The corporate structure where decisions are made, and business is reported, is done so by category—i.e. beauty or grooming—instead of geographically focused by region, which is how Colgate operates. P&G's structure may result in a misunderstanding of local consumer markets and tastes and an inability to be nimble regarding changes and decisions on brands and execution, particularly important for the localized beauty market.
John Faucher, who covers the stock at JPMorgan, said P&G has room to lower prices, especially as the brands have lost their premium value to competitors over the years, cut costs further, and innovate with new products.
SLUGGISH SALES
P&G’s revenue growth has been sluggish, with sales missing Wall Street’s estimates in nine of the last 13 quarters The company says it has been hurt by “choppy” growth in developed markets, tough competition and a strengthening U.S. dollar.
P&G has sought to cut expenses by streamlining management, reducing costs and cutting jobs under a five-year, $10 billion restructuring plan announced in 2012.Its organic sales, which excludes divestitures and acquisitions, rose 2 percent in the fourth quarter, but currency losses wiped out the gains.

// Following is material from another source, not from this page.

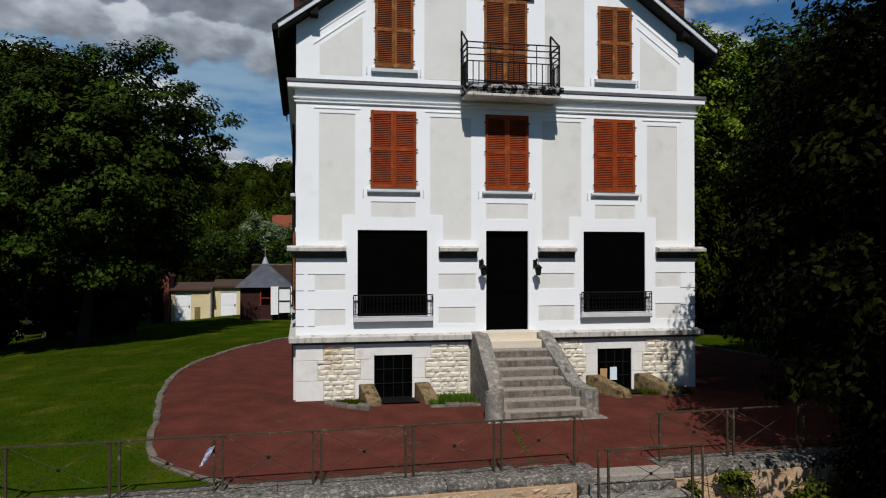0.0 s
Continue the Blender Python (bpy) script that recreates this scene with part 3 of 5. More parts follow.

Net sales fell 1 percent to $20.16 billion, missing the average analyst estimate.
P&G said it expected fiscal 2015 organic sales to rise by a low- to mid-single digit percentage and core earnings to rise by a mid-single digit. A 7 percent fall in operating expenses in the quarter helped P&G post a core profit of 95 cents per share, beating the average analyst estimate of 91 cents.
“PG’s earnings quality is below its potential,” BMO Capital Markets analysts wrote in a note.